According to many reports, the intervention itself, justified in memos by the R2P doctrine, had the effect of multiplying and aggravating the humanitarian crisis. An April 2004 human rights report prepared by the National Lawyers Guild (NLG) found that "the multinational force of 3,600 soldiers... was not functioning to protect supporters of President Aristide or prevent killings, kidnappings, and arsons directed at this supporters."
The NLG met with the Director of the State Morgue in Port au Prince, and reported that "The Director admitted that 800 bodies were 'dumped and buried' by morgue on Sunday, March 7, 2004, and another 200 bodies dumped on Sunday, March 28, 2004. The 'usual' amount dumped is less than 100 per month."

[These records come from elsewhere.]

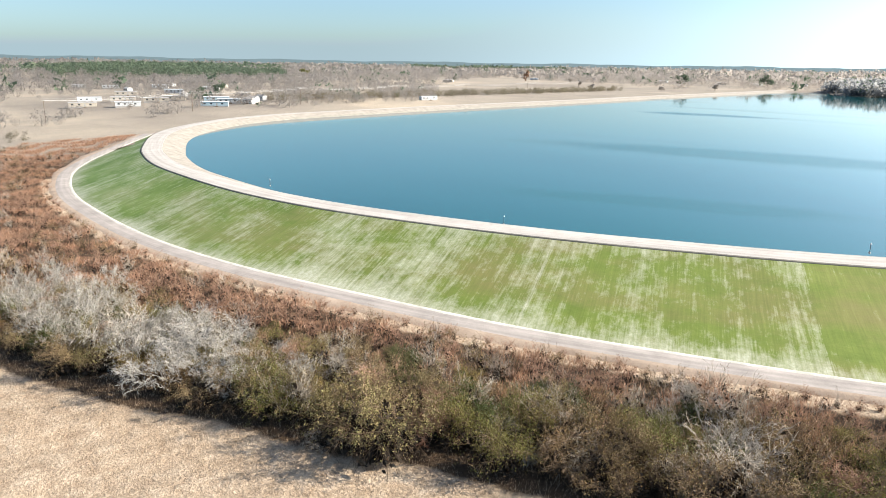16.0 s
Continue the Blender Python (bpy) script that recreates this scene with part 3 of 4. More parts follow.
ARCHED = [(6, 0.16, -0.03, 8, 0.5, 0.8, 4), (4, 0.2, -0.12, 7, 0.5, 0.9, 3), (3, 0.2, -0.2, 0, 0, 0, 3)]
PALE = [(6, 0.2, 0.0, 9, 0.48, 0.8, 5), (5, 0.28, 0.02, 8, 0.45, 0.85, 3), (3, 0.3, 0.02, 7, 0.45, 0.9, 3), (2, 0.3, 0.0, 4, 0.5, 0.9, 2), (1, 0.2, 0, 0, 0, 0, 2)]
PROTOS = {
    "grey": [shrub(11 + i, 4.4, 9, TWIGGY, M_TWIG_GREY, M_LEAF_BROWN, 300, 0.055, r=0.026, shade_flakes=350, label="bare grey winter shrub with fine tangled twigs") for i in range(2)],
    "brown": [shrub(21 + i, 4.0, 9, TWIGGY, M_TWIG_BROWN, M_LEAF_BROWN, 2200, 0.055, shade_flakes=1300, label="brown winter shrub with dry clinging leaves") for i in range(3)],
    "red": [shrub(31 + i, 3.0, 9, TWIGGY, M_TWIG_RED, M_LEAF_RUST, 1300, 0.06, r=0.022, flare=0.5, shade_flakes=500, label="low russet shrub with reddish bare twigs") for i in range(3)],
    "olive": [shrub(41 + i, 3.8, 10, LEAFY, M_TWIG_BROWN, M_LEAF_OLIVE, 4000, 0.056, shade_flakes=1300, flare=0.7, label="olive green bush with small dull leaves", jitter=0.26) for i in range(2)],
    "green": [shrub(51, 3.2, 9, LEAFY, M_TWIG_BROWN, M_LEAF_GREEN, 4000, 0.056, shade_flakes=1300, flare=0.7, label="dark evergreen bush with dense leaves", jitter=0.26)],
    "gold": [shrub(56, 3.6, 9, LEAFY, M_TWIG_BROWN, M_LEAF_GOLD, 2600, 0.055, flare=0.6, shade_flakes=900, label="bush with yellowing autumn leaves", jitter=0.26)],
    "vine": [shrub(81 + i, 4.4, 10, ARCHED, M_TWIG_BROWN, M_LEAF_VINE, 4600, 0.056, flare=0.75, shade_flakes=1500, label="shrub draped in arching tan and olive vines", jitter=0.2) for i in range(3)],
    "pale": [shrub(61 + i, 7.0, 7, PALE, M_PALE_BARK, None, 0, r=0.085, flare=0.9, label="pale bare spreading tree with whitish limbs", name="bare_tree") for i in range(2)],
    "stems": [shrub(91, 5.2, 16, TWIGGY, M_TWIG_BROWN, None, 0, r=0.03, flare=0.3, label="upright thicket of bare brown stems")],
    "droop": [shrub(71, 4.2, 9, DROOPY, M_TWIG_GREY, None, 0, r=0.045, flare=0.9, shade_flakes=500, label="drooping bare shrub with bleached twigs")],
}
USED = set()


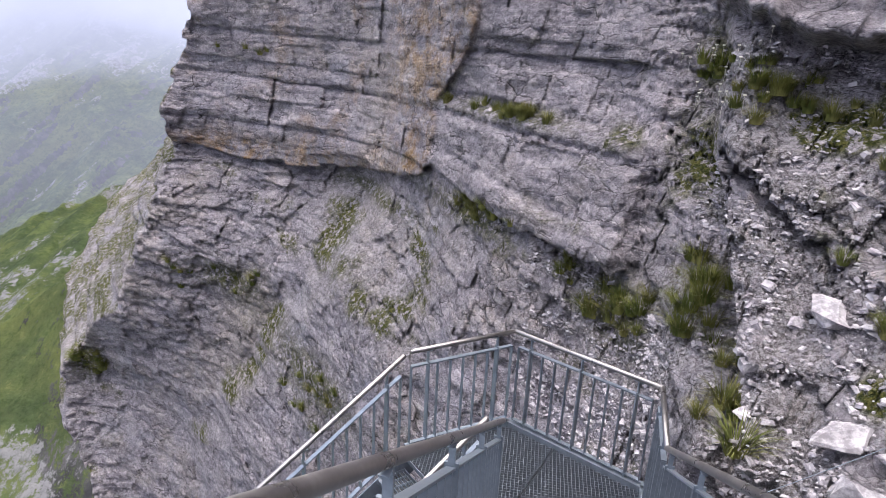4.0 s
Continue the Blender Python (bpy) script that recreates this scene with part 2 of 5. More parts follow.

A March 2005 Harvard University Law School report, "Keeping the Peace in Haiti?" contended that the UN military force, MINUSTAH, "has effectively provided cover for the police to wage a campaign of terror in Port au Prince's slums." Having discovered evidence of a mass grave, the human rights delegation found MINUSTAH officials aware but unwilling to investigate the "clandestine gravesite." Canadian UN police (UNPOL) Commissioner David Beer, while ackowledging such that grave sites were "a point of contention" said that the grave found by "was not an active case being investigated."
According to other government documents acquired by The Dominion, Denis Paradis organized a January 2003 meeting "in the spirit of the responsibility to protect." The secret, high level roundtable was dubbed the Ottawa Initiative on Haiti. Details of this meeting were leaked in a March 15, 2003 edition of l'Actualité, by reporter Michel Vastel. Vastel wrote then that the theme of "Aristide must go," along with the possibility of a "Kosovo-model" trusteeship over Haiti, were discussed by members of the Canadian, French, and US governments, along with representatives from the Organization of American States (OAS).
In an effort to control the damage of the media leak, the Canadian government issued a release denying that regime change or a trusteeship were discussed at this meeting.